Undang-Undang No. 13 Tahun 2003 tentang Ketenagakerjaan (UUK) memang tidak mengatur bahwa salah satu alasan pengunduran diri adalah karena penolakan kebijakan mutasi oleh perusahaan. Oleh karenanya, Saudara dapat merujuk pada ketentuan pada peraturan perusahaan, perjanjian kerja, dan atau perjanjian kerja bersama.
Biasanya, kebijakan memutasi karyawan adalah hak prerogratif perusahaan.
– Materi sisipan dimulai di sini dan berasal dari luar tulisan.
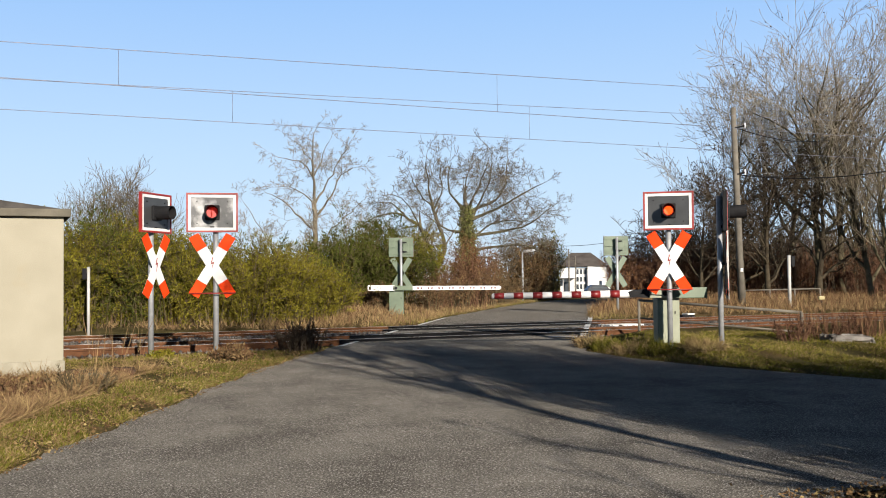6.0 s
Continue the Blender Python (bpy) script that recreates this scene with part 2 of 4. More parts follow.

Oleh karenanya tak jarang perusahaan mencantumkan ketentuan bahwa pekerja harus bersedia ditempatkan di manapun di dalam peraturan perusahaannya atau di dalam perjanjian kerja. Tak jarang juga ada perusahaan-perusahaan tertentu yang mencantumkan ketentuan sanksi bagi pekerja yang menolak dimutasi. Dengan ketentuan itu selintas terlihat bahwa pekerja harus mengikuti kebijakan perusahaan dalam hal mutasi kerja.
Namun demikian, pasal 31 dan pasal 32 UUK memberikan hak dan kesempatan kepada pekerja untuk ditempatkan pada jabatan yang tepat sesuai dengan keahlian, keterampilan, bakat, minat, dan kemampuan pekerja. Dengan demikian, seharusnya perusahaan juga harus memperhatikan bakat, minat, dan kemampuan seorang pekerja sebelum yang bersangkutan dimutasi.
Mengenai kasus Saudara yang akan dimutasi ke luar kota tetapi tidak mendapatkan tunjangan, Saudara bisa merujuk pasal 88 ayat 1 UUK yang menyebutkan bahwa setiap pekerja atau buruh berhak memperoleh penghasilan yang memenuhi penghidupan yang layak bagi kemanusiaan. Ditambah lagi ketentuan pasal 15 ayat 1 PP No. 8 Tahun 1981 tentang Ketenagakerjaan yang menyatakan suatu ketentuan dalam perjanjian pekerja-pengusaha yang merugikan kepentingan pekerja akan menjadi batal menurut hukum.
Dengan demikian, ketika saat ini Saudara mendapatkan penghasilkan yang layak, maka ketika dipindahkan pun Saudara seharusnya mendapatkan penghasilan yang layak pula. Untuk masalah penghidupan yang lebih layak kita bisa merujuk ke Peraturan Menteri Tenaga Kerja No. 17 Tahun 2005.
Jika perusahaan menyatakan Saudara dianggap mengundurkan diri karena tidak mau dipindahkan maka Saudara bisa mengajukan gugatan ke Pengadilan Hubungan Industrial di daerah tempat Saudara bekerja. Sebelum ke sana, Saudara harus berusaha menyelesaikan masalah ini secara bipartit (antara Saudara dengan pengusaha) dan tripartit (antara Saudara, pengusaha, dan pihak ketiga antara lain mediator dari dinas tenaga kerja, konsiliator, atau arbiter).